◆ INSTRUCTIONS FOR THE TASK ◆
Can you write out all the lines word for word, with no pictures?

◆ SOURCE EXCERPT ◆
===============
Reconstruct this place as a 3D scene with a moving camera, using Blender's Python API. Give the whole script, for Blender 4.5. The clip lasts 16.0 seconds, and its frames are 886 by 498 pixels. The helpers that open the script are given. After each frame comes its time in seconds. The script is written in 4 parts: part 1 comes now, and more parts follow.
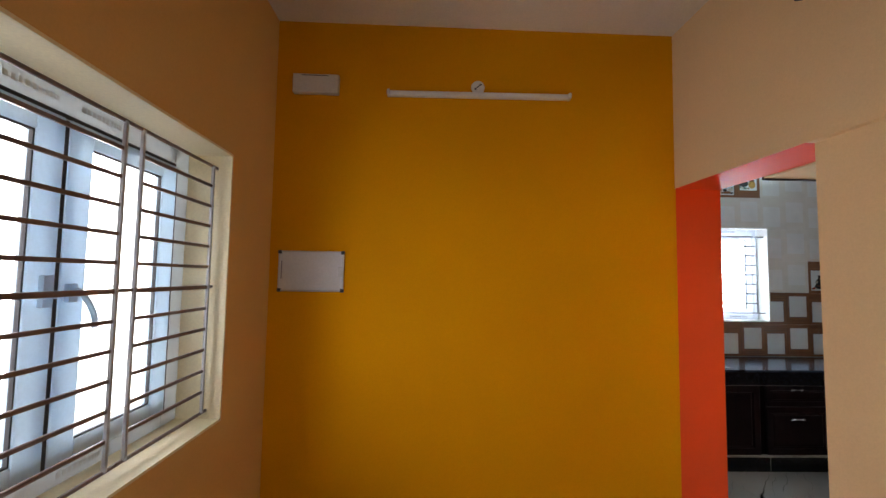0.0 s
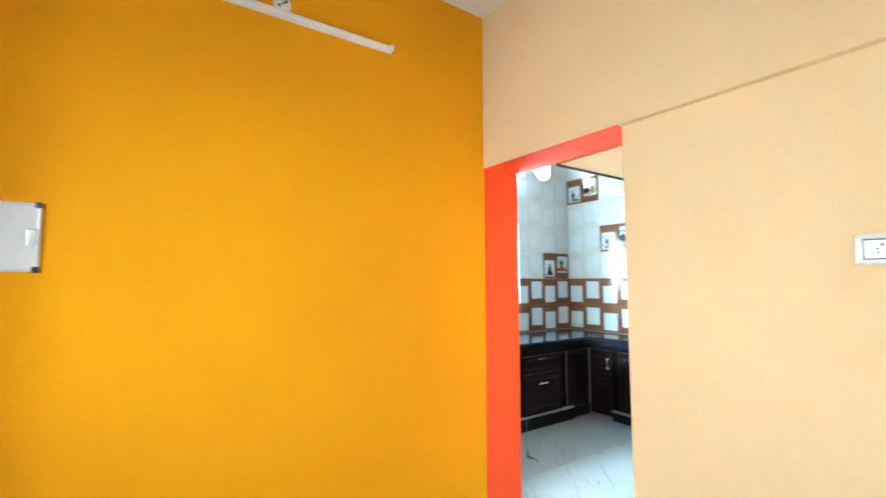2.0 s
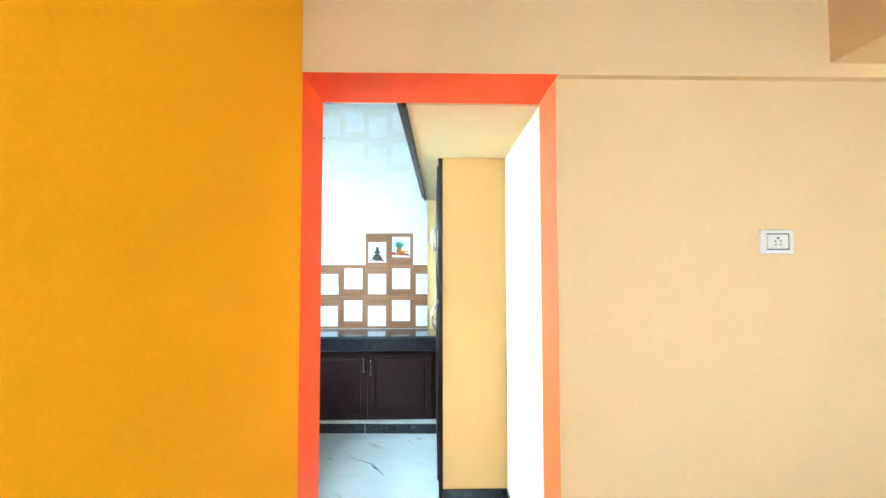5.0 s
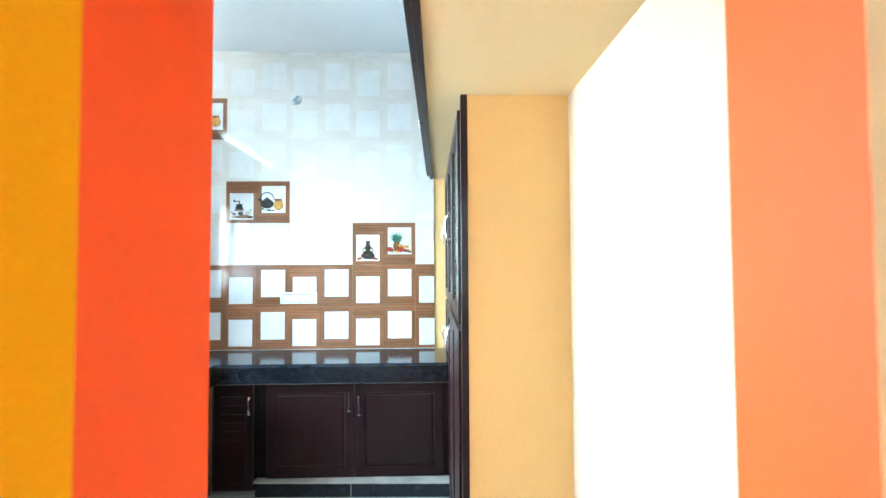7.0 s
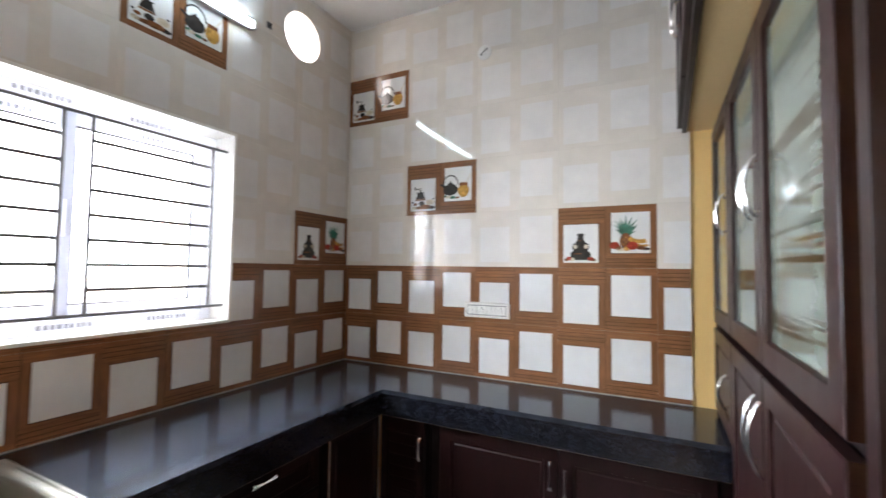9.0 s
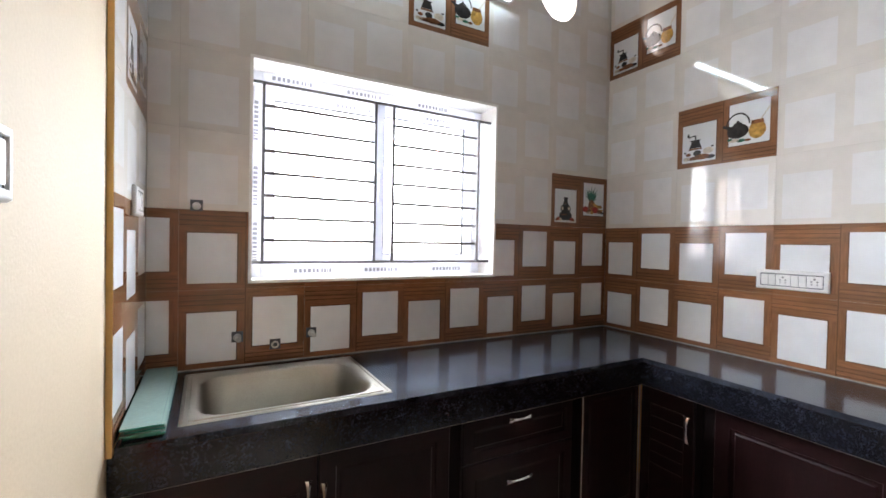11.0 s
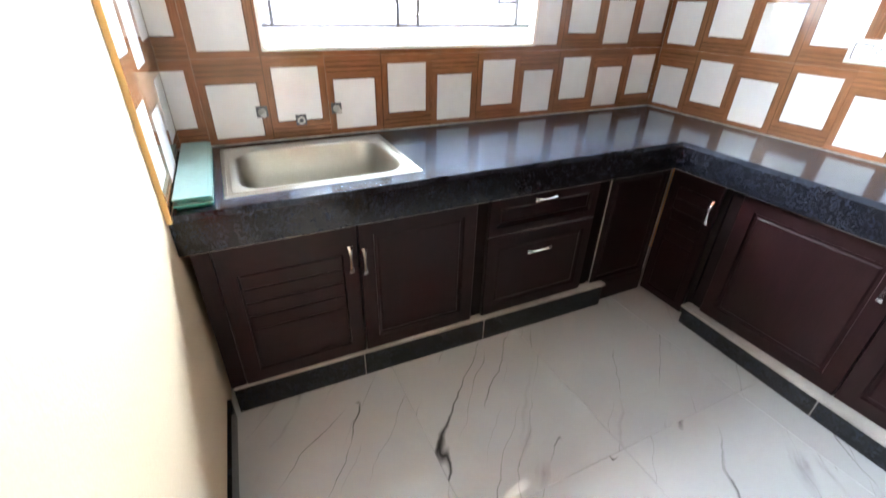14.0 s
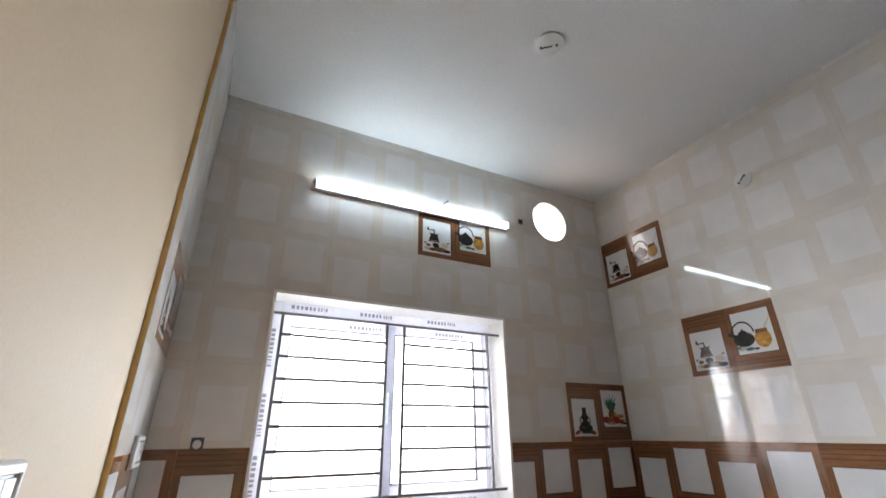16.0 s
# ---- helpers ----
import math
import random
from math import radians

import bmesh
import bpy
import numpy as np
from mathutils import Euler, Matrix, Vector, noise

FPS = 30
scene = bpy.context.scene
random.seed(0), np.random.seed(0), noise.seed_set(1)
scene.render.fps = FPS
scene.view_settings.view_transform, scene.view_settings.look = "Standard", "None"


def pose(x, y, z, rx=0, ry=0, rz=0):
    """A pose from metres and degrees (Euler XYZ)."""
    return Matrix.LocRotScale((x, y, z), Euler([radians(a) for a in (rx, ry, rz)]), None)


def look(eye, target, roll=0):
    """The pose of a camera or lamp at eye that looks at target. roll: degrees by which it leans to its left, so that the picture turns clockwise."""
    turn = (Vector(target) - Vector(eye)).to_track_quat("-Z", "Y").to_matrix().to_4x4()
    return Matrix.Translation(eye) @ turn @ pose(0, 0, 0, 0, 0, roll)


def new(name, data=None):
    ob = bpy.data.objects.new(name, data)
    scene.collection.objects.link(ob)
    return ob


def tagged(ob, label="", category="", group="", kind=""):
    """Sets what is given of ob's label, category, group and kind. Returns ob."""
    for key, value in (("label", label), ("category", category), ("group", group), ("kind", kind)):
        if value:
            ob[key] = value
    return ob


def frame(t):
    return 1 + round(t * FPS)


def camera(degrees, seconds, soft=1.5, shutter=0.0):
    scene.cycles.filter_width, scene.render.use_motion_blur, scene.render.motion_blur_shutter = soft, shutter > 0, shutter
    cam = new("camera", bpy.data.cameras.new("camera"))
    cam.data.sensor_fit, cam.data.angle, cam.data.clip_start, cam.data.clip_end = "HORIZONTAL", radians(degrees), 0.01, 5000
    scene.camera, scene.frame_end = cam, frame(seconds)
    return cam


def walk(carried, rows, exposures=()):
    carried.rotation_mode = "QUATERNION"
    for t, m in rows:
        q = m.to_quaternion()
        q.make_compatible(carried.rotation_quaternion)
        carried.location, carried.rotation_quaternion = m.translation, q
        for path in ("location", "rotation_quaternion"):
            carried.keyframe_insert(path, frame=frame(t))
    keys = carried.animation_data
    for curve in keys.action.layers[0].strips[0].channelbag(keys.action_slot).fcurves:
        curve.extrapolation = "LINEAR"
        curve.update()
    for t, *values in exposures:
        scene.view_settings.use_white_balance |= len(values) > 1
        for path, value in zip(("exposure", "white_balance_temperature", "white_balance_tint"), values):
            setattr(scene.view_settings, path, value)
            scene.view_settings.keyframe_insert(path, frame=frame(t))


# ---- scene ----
cam = camera(91.6, 16.0, soft=1.5, shutter=0.3)
PATH = [
    (0, (-4.169, -4.031, 1.511), (-4.087, -2.037, 1.642), 0.9),
    (0.5, (-4.187, -4.008, 1.479), (-4.047, -2.02, 1.638), 0.8),
    (1, (-4.214, -3.955, 1.44), (-3.936, -1.982, 1.611), 0.7),
    (1.5, (-4.25, -3.784, 1.402), (-3.686, -1.872, 1.558), 0.6),
    (2, (-4.344, -3.505, 1.388), (-3.204, -1.869, 1.536), -0.1),
    (2.5, (-4.429, -3.218, 1.397), (-2.863, -1.981, 1.531), -0.4),
    (3, (-4.406, -2.874, 1.383), (-2.593, -2.038, 1.499), -0.4),
    (3.5, (-4.316, -2.544, 1.377), (-2.358, -2.147, 1.476), -0.4),
    (3.7, (-4.284, -2.416, 1.374), (-2.304, -2.151, 1.471), -0.3),
    (5.8, (-3.923, -2.002, 1.398), (-1.926, -2.066, 1.489), 0.0),
    (6, (-3.817, -2.015, 1.403), (-1.82, -2.074, 1.496), 0.2),
    (6.5, (-3.482, -1.98, 1.412), (-1.484, -2.04, 1.489), -0.0),
    (7, (-3.157, -1.944, 1.423), (-1.159, -1.999, 1.488), -0.3),
    (7.5, (-2.806, -1.95, 1.415), (-0.807, -1.928, 1.493), 0.2),
    (8, (-2.525, -1.927, 1.38), (-0.536, -1.744, 1.47), 0.3),
    (8.5, (-2.343, -1.856, 1.386), (-0.393, -1.422, 1.48), 0.5),
    (9, (-2.244, -1.838, 1.402), (-0.46, -0.94, 1.492), 0.8),
    (9.5, (-2.196, -1.856, 1.385), (-0.713, -0.518, 1.478), 1.0),
    (9.7, (-2.161, -1.902, 1.385), (-0.805, -0.434, 1.476), 1.3),
    (11.8, (-2.211, -1.823, 1.224), (-1.349, -0.039, 0.95), 0.9),
    (12, (-2.205, -1.806, 1.2), (-1.359, -0.062, 0.708), 1.2),
    (12.5, (-2.188, -1.797, 1.157), (-1.401, -0.185, 0.272), 1.5),
    (13, (-2.191, -1.796, 1.152), (-1.46, -0.287, 0.063), 1.6),
    (13.5, (-2.194, -1.811, 1.205), (-1.467, -0.321, 0.086), 1.7),
    (14, (-2.187, -1.829, 1.309), (-1.428, -0.273, 0.307), 1.5),
    (14.5, (-2.197, -1.862, 1.401), (-1.355, -0.112, 0.926), 1.0),
    (15, (-2.187, -1.923, 1.455), (-1.347, -0.11, 1.539), 0.4),
    (15.5, (-2.192, -1.955, 1.471), (-1.383, -0.203, 1.999), 0.2),
    (16, (-2.213, -1.928, 1.461), (-1.372, -0.292, 2.247), -0.4),
]
EXPOSURES = [
    (0.0, -0.02, 6650, 18), (1.0, 0.18, 6550, 13), (1.5, 0.8, 6200, 7), (2.0, 1.76, 5500, -3), (3.5, 1.68, 5600, -3),
    (6.0, 1.58, 5700, -2), (7.0, 1.42, 6000, 6), (7.5, 1.45, 6700, 15), (8.0, 0.92, 7200, 17), (8.5, 0.6, 7400, 22), (9.0, 0.28, 7600, 27), (9.7, 0.14, 7700, 29),
    (11.8, 0.3, 7500, 28), (12.5, 0.52, 7400, 27), (13.0, 1.72, 7100, 23), (13.5, 1.76, 7100, 23), (14.0, 1.66, 7100, 23), (14.6, 0.47, 7500, 26), (15.2, 0.04, 7700, 28), (15.6, -0.16, 7700, 28), (16.0, -0.32, 7700, 29)]
walk(cam, [(t, look(eye, target, roll)) for t, eye, target, roll in PATH], EXPOSURES)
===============
◆ SOLUTION TO THE PROBLEM ◆
Reconstruct this place as a 3D scene with a moving camera, using Blender's Python API. Give the whole script, for Blender 4.5. The clip lasts 16.0 seconds, and its frames are 886 by 498 pixels. The helpers that open the script are given. After each frame comes its time in seconds. The script is written in 4 parts: part 1 comes now, and more parts follow.
0.0 s
2.0 s
5.0 s
7.0 s
9.0 s
11.0 s
14.0 s
16.0 s
# ---- helpers ----
import math
import random
from math import radians

import bmesh
import bpy
import numpy as np
from mathutils import Euler, Matrix, Vector, noise

FPS = 30
scene = bpy.context.scene
random.seed(0), np.random.seed(0), noise.seed_set(1)
scene.render.fps = FPS
scene.view_settings.view_transform, scene.view_settings.look = "Standard", "None"


def pose(x, y, z, rx=0, ry=0, rz=0):
    """A pose from metres and degrees (Euler XYZ)."""
    return Matrix.LocRotScale((x, y, z), Euler([radians(a) for a in (rx, ry, rz)]), None)


def look(eye, target, roll=0):
    """The pose of a camera or lamp at eye that looks at target. roll: degrees by which it leans to its left, so that the picture turns clockwise."""
    turn = (Vector(target) - Vector(eye)).to_track_quat("-Z", "Y").to_matrix().to_4x4()
    return Matrix.Translation(eye) @ turn @ pose(0, 0, 0, 0, 0, roll)


def new(name, data=None):
    ob = bpy.data.objects.new(name, data)
    scene.collection.objects.link(ob)
    return ob


def tagged(ob, label="", category="", group="", kind=""):
    """Sets what is given of ob's label, category, group and kind. Returns ob."""
    for key, value in (("label", label), ("category", category), ("group", group), ("kind", kind)):
        if value:
            ob[key] = value
    return ob


def frame(t):
    return 1 + round(t * FPS)


def camera(degrees, seconds, soft=1.5, shutter=0.0):
    scene.cycles.filter_width, scene.render.use_motion_blur, scene.render.motion_blur_shutter = soft, shutter > 0, shutter
    cam = new("camera", bpy.data.cameras.new("camera"))
    cam.data.sensor_fit, cam.data.angle, cam.data.clip_start, cam.data.clip_end = "HORIZONTAL", radians(degrees), 0.01, 5000
    scene.camera, scene.frame_end = cam, frame(seconds)
    return cam


def walk(carried, rows, exposures=()):
    carried.rotation_mode = "QUATERNION"
    for t, m in rows:
        q = m.to_quaternion()
        q.make_compatible(carried.rotation_quaternion)
        carried.location, carried.rotation_quaternion = m.translation, q
        for path in ("location", "rotation_quaternion"):
            carried.keyframe_insert(path, frame=frame(t))
    keys = carried.animation_data
    for curve in keys.action.layers[0].strips[0].channelbag(keys.action_slot).fcurves:
        curve.extrapolation = "LINEAR"
        curve.update()
    for t, *values in exposures:
        scene.view_settings.use_white_balance |= len(values) > 1
        for path, value in zip(("exposure", "white_balance_temperature", "white_balance_tint"), values):
            setattr(scene.view_settings, path, value)
            scene.view_settings.keyframe_insert(path, frame=frame(t))


# ---- scene ----
cam = camera(91.6, 16.0, soft=1.5, shutter=0.3)
PATH = [
    (0, (-4.169, -4.031, 1.511), (-4.087, -2.037, 1.642), 0.9),
    (0.5, (-4.187, -4.008, 1.479), (-4.047, -2.02, 1.638), 0.8),
    (1, (-4.214, -3.955, 1.44), (-3.936, -1.982, 1.611), 0.7),
    (1.5, (-4.25, -3.784, 1.402), (-3.686, -1.872, 1.558), 0.6),
    (2, (-4.344, -3.505, 1.388), (-3.204, -1.869, 1.536), -0.1),
    (2.5, (-4.429, -3.218, 1.397), (-2.863, -1.981, 1.531), -0.4),
    (3, (-4.406, -2.874, 1.383), (-2.593, -2.038, 1.499), -0.4),
    (3.5, (-4.316, -2.544, 1.377), (-2.358, -2.147, 1.476), -0.4),
    (3.7, (-4.284, -2.416, 1.374), (-2.304, -2.151, 1.471), -0.3),
    (5.8, (-3.923, -2.002, 1.398), (-1.926, -2.066, 1.489), 0.0),
    (6, (-3.817, -2.015, 1.403), (-1.82, -2.074, 1.496), 0.2),
    (6.5, (-3.482, -1.98, 1.412), (-1.484, -2.04, 1.489), -0.0),
    (7, (-3.157, -1.944, 1.423), (-1.159, -1.999, 1.488), -0.3),
    (7.5, (-2.806, -1.95, 1.415), (-0.807, -1.928, 1.493), 0.2),
    (8, (-2.525, -1.927, 1.38), (-0.536, -1.744, 1.47), 0.3),
    (8.5, (-2.343, -1.856, 1.386), (-0.393, -1.422, 1.48), 0.5),
    (9, (-2.244, -1.838, 1.402), (-0.46, -0.94, 1.492), 0.8),
    (9.5, (-2.196, -1.856, 1.385), (-0.713, -0.518, 1.478), 1.0),
    (9.7, (-2.161, -1.902, 1.385), (-0.805, -0.434, 1.476), 1.3),
    (11.8, (-2.211, -1.823, 1.224), (-1.349, -0.039, 0.95), 0.9),
    (12, (-2.205, -1.806, 1.2), (-1.359, -0.062, 0.708), 1.2),
    (12.5, (-2.188, -1.797, 1.157), (-1.401, -0.185, 0.272), 1.5),
    (13, (-2.191, -1.796, 1.152), (-1.46, -0.287, 0.063), 1.6),
    (13.5, (-2.194, -1.811, 1.205), (-1.467, -0.321, 0.086), 1.7),
    (14, (-2.187, -1.829, 1.309), (-1.428, -0.273, 0.307), 1.5),
    (14.5, (-2.197, -1.862, 1.401), (-1.355, -0.112, 0.926), 1.0),
    (15, (-2.187, -1.923, 1.455), (-1.347, -0.11, 1.539), 0.4),
    (15.5, (-2.192, -1.955, 1.471), (-1.383, -0.203, 1.999), 0.2),
    (16, (-2.213, -1.928, 1.461), (-1.372, -0.292, 2.247), -0.4),
]
EXPOSURES = [
    (0.0, -0.02, 6650, 18), (1.0, 0.18, 6550, 13), (1.5, 0.8, 6200, 7), (2.0, 1.76, 5500, -3), (3.5, 1.68, 5600, -3),
    (6.0, 1.58, 5700, -2), (7.0, 1.42, 6000, 6), (7.5, 1.45, 6700, 15), (8.0, 0.92, 7200, 17), (8.5, 0.6, 7400, 22), (9.0, 0.28, 7600, 27), (9.7, 0.14, 7700, 29),
    (11.8, 0.3, 7500, 28), (12.5, 0.52, 7400, 27), (13.0, 1.72, 7100, 23), (13.5, 1.76, 7100, 23), (14.0, 1.66, 7100, 23), (14.6, 0.47, 7500, 26), (15.2, 0.04, 7700, 28), (15.6, -0.16, 7700, 28), (16.0, -0.32, 7700, 29)]
walk(cam, [(t, look(eye, target, roll)) for t, eye, target, roll in PATH], EXPOSURES)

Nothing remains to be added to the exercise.